Areas of consideration:

Searching for lower-timeframe buying opportunities out of the H4 support area at 0.9852-0.9873, with an upside target set at the 0.99 handle, is certainly an idea worthy of interest this morning. This could simply be a lower-timeframe bullish candlestick configuration, a trend line break/retest or even a break of resistance. Traders are, however, urged to ensure risk/reward offers more than a 1:2 ratio to 0.99.

Dow
Jones Industrial Average:

US equities firmed Wednesday following
the Federal Reserve cutting interest rates, as expected, and signalling it was
unlikely to move in either direction any time soon as inflation remains muted. The Dow
Jones Industrial Average added 115.27 points, or 0.43%; the S&P 500 advanced
9.88 points, or 0.33% and the tech-heavy Nasdaq 100 also added 35.60 points, or
0.44%.

For those who read Wednesday’s
technical briefing you may recall the following points:

Technically, the Dowholds beneath
H4 resistance at 27086
, after tunnelling through October’s opening
level fixed at 26947 and trend line resistance pencilled in from the high at
27321.

Resistance at 27335 remains a focal
point on the weekly chart, sited only a few points south of the all-time high
27388. And, despite a minor setback to 21452, the primary trend in this market
remains facing northbound. Research on the daily timeframe shows price holding
firmly north of the 50-day SMA (blue – 26676). Both the 50-day SMA and the 200-day
SMA (orange – 26202) face north, with the next upside target set at the weekly
resistance presented above at 27335.

Clearance of 27086 on the H4 scale potentially offers an
early cue to a move towards the said weekly resistance level. 

Areas of consideration:

Outlook unchanged.

The area between H4 resistance at
27086 and weekly resistance at 27335 remains of interest this morning. A
decisive close beyond 27086 on a H4 basis likely unlocks the door to 27335,
offering traders potential long opportunities, either on a retest motion at
27086 or simply entering on the breakout candle’s close.

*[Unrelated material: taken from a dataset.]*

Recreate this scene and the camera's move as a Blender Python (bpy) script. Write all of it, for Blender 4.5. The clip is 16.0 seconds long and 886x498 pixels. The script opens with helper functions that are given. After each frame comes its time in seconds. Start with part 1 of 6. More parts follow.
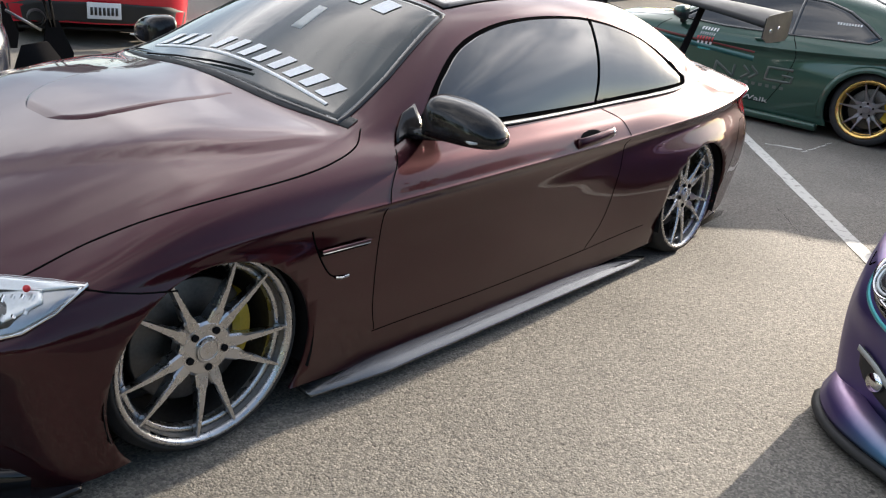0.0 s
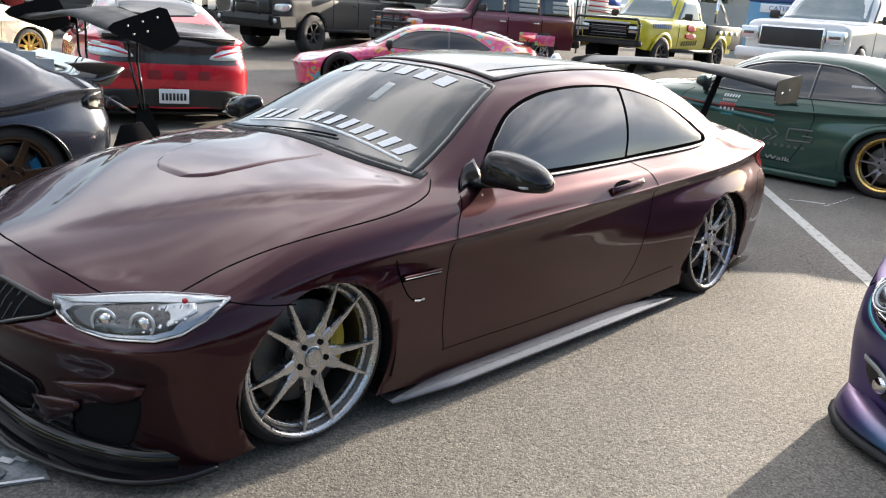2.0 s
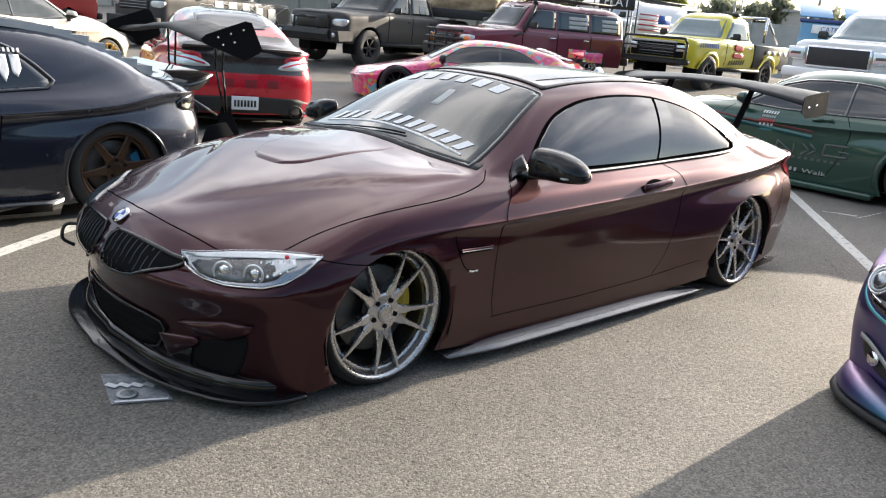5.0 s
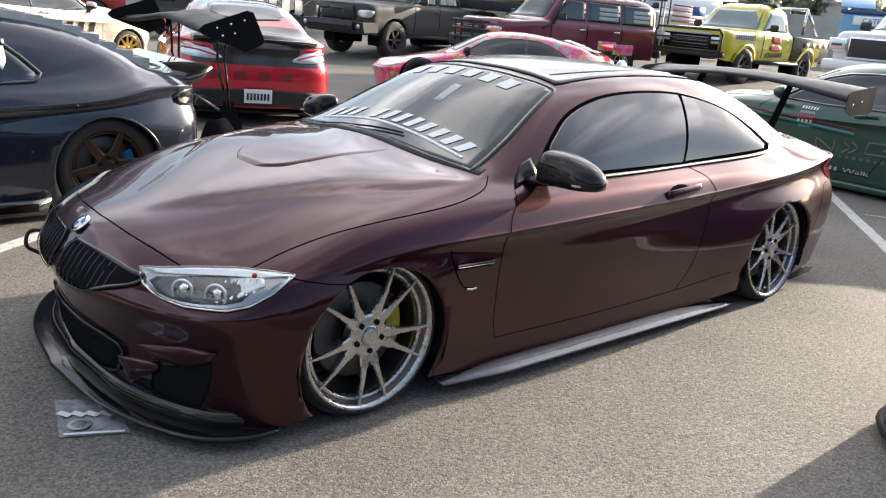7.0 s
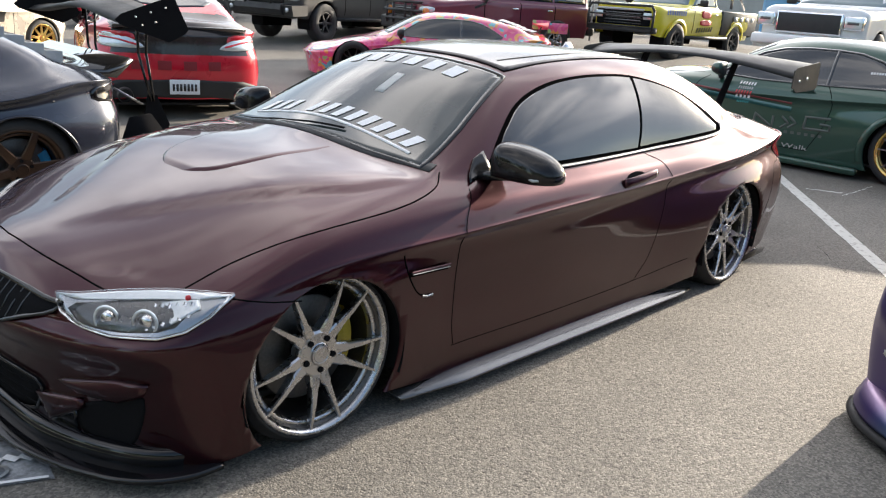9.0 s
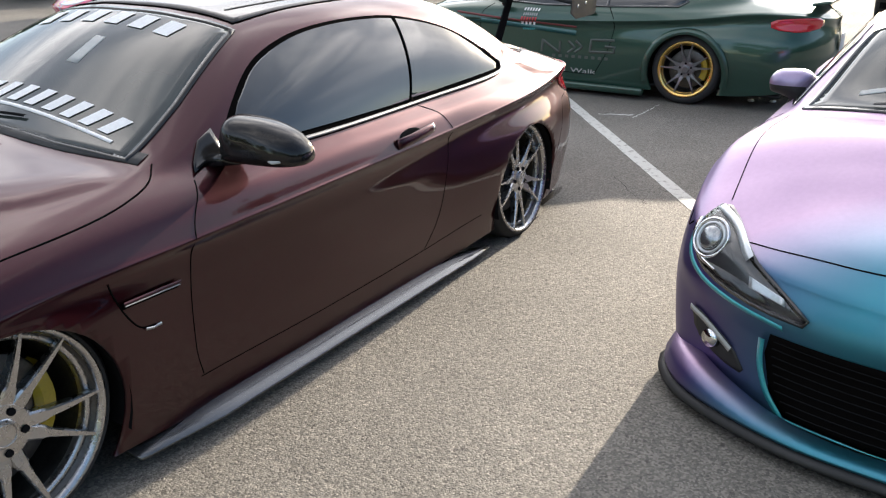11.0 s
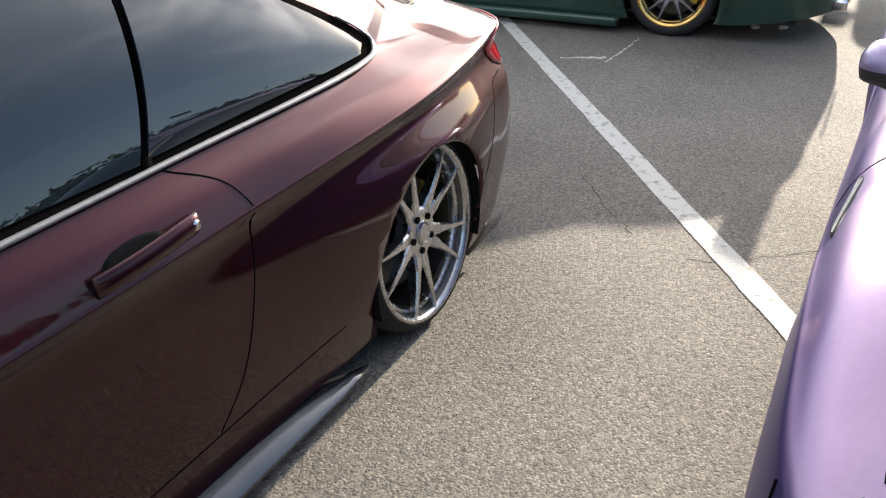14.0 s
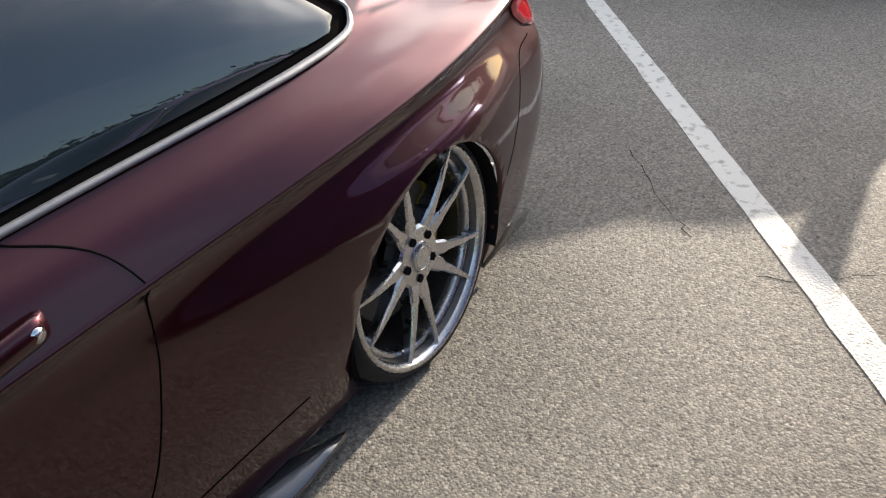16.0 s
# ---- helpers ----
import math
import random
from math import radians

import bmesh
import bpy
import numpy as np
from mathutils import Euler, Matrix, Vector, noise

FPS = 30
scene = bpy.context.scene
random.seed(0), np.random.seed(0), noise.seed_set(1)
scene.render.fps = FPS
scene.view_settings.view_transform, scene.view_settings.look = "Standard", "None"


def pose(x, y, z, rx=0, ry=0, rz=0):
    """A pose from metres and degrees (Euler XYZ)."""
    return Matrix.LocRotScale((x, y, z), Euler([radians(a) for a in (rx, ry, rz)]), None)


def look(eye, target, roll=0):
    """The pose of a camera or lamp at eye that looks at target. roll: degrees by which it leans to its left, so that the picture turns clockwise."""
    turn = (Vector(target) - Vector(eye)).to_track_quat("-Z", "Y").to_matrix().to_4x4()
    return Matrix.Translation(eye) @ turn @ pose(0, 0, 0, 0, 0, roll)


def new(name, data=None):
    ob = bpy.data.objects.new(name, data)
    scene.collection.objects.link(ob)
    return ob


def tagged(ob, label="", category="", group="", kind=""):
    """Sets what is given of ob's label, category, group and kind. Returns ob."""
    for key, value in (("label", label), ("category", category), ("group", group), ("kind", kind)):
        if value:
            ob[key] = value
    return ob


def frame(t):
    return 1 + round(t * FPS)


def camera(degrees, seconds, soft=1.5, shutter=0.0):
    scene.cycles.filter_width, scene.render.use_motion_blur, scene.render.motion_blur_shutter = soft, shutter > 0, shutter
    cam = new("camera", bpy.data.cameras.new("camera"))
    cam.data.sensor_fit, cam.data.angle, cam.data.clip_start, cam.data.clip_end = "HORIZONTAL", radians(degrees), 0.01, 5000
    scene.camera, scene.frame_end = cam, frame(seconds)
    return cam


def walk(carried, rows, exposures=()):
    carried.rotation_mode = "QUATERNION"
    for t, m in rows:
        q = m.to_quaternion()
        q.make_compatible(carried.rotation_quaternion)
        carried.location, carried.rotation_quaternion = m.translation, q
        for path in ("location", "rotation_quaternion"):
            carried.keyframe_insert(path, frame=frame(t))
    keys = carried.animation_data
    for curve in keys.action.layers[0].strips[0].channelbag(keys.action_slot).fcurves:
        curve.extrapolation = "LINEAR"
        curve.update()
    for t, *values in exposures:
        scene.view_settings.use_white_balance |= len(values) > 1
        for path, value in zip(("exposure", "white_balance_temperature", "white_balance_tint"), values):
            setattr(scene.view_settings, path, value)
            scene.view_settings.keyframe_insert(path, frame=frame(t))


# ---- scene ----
cam = camera(57.7, 16.0, 1.15)
PATH = [
    (0, (-1.1, -2.56, 1.455), (0.333, -1.375, 0.72), 6.7),
    (0.5, (-1.191, -2.644, 1.483), (0.228, -1.412, 0.798), 4.2),
    (1, (-1.326, -2.676, 1.471), (0.102, -1.41, 0.872), 3.6),
    (1.5, (-1.48, -2.724, 1.457), (-0.058, -1.446, 0.867), 4.6),
    (2, (-1.552, -2.839, 1.467), (-0.142, -1.539, 0.898), 4.5),
    (2.5, (-1.655, -3.045, 1.466), (-0.292, -1.694, 0.903), 4.3),
    (3, (-1.753, -3.146, 1.47), (-0.421, -1.758, 0.925), 3.6),
    (3.5, (-1.898, -3.212, 1.474), (-0.543, -1.83, 0.966), 4.7),
    (4, (-2.031, -3.255, 1.469), (-0.683, -1.875, 0.941), 5.0),
    (4.2, (-2.077, -3.276, 1.472), (-0.726, -1.898, 0.948), 5.2),
    (6.3, (-1.7, -3.066, 1.457), (-0.412, -1.65, 0.879), 5.7),
    (6.5, (-1.679, -3.068, 1.466), (-0.4, -1.64, 0.895), 5.9),
    (7, (-1.622, -3.021, 1.462), (-0.343, -1.591, 0.896), 5.2),
    (7.5, (-1.595, -2.934, 1.466), (-0.302, -1.539, 0.848), 4.1),
    (8, (-1.591, -2.848, 1.471), (-0.279, -1.474, 0.844), 4.5),
    (8.2, (-1.577, -2.812, 1.468), (-0.25, -1.451, 0.845), 4.4),
    (10.3, (-1.257, -2.814, 1.48), (0.232, -1.638, 0.846), 1.1),
    (10.5, (-1.189, -2.79, 1.469), (0.324, -1.667, 0.797), 0.3),
    (11, (-0.905, -2.627, 1.467), (0.706, -1.684, 0.75), 1.0),
    (11.5, (-0.614, -2.513, 1.437), (1.009, -1.646, 0.655), 0.6),
    (12, (-0.237, -2.42, 1.445), (1.384, -1.584, 0.625), 2.0),
    (12.5, (0.027, -2.295, 1.437), (1.638, -1.475, 0.582), 1.8),
    (13, (0.301, -2.152, 1.449), (1.952, -1.412, 0.597), 0.3),
    (13.5, (0.65, -2.055, 1.414), (2.258, -1.285, 0.508), -0.7),
    (14, (0.88, -2.02, 1.421), (2.44, -1.182, 0.492), -0.7),
    (14.5, (1.086, -1.95, 1.414), (2.66, -1.19, 0.442), 0.2),
    (15, (1.237, -1.831, 1.408), (2.795, -1.122, 0.374), 1.1),
    (15.5, (1.371, -1.777, 1.398), (2.849, -0.976, 0.315), 0.1),
    (16, (1.481, -1.8, 1.394), (2.897, -0.923, 0.287), -1.3),
]
walk(cam, [(t, look(eye, target, roll)) for t, eye, target, roll in PATH])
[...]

Given the mild pullback seen in recent H4 candles and the range of the breakout candle, entering on any retest seen at 27086 may be the better path to explore today (entry/risk levels can be set according to the rejection candlestick’s structure).

XAU/USD
(Gold):

The
yellow metal erased Tuesday’s losses in reasonably robust fashion Wednesday as
traders ditched the greenback in favour of bullion. The
FOMC cut its benchmark funds rate by 25 basis points to a range of 1.5% to
1.75% on Wednesday, as expected, though specified the moves to ease policy
could be approaching a pause.

Technically, gold remains bolstered by
a weekly support area coming in at 1487.9-1470.2. Weekly resistance is seen
at 1536.9, whereas two layers of weekly support are visible at 1392.0 and 1417.8,
in the event we eventually push for lower ground. With respect to the
longer-term primary trend, gold has been trading northbound since the later
part of 2015 (1046.5).

Contrary
to the weekly timeframe, daily price, after forming a bullish outside day
candlestick formation, is seen testing the upper edge of a bullish flag (taken
from the high 1557.1). Note a few points north of this angle we also have a
50-day SMA (blue – 1504.3). The next downside target from this region falls in
at a support area drawn from 1448.9-1419.9 (also has a 38.2% Fibonacci
retracement ratio aligning with its top edge at 1448.5 – green).

The
support area at 1481.1-1490.2 stationed on the H4 timeframe held ground
yesterday, pressuring the H4 candles to trend line support-turned resistance
(taken from the low 1458.9).

Areas
of consideration:

In essence, we have weekly price portending a move higher, daily price suggesting we may be heading lower and H4 action undecided between a trend line resistance and support area. Until a break of either of the said H4 areas is seen, trading this market is challenging. Even then, though, space to move is limited with a H4 resistance area lurking nearby at 1519.9-1512.1 and October’s opening level offering possible support at 1472.8.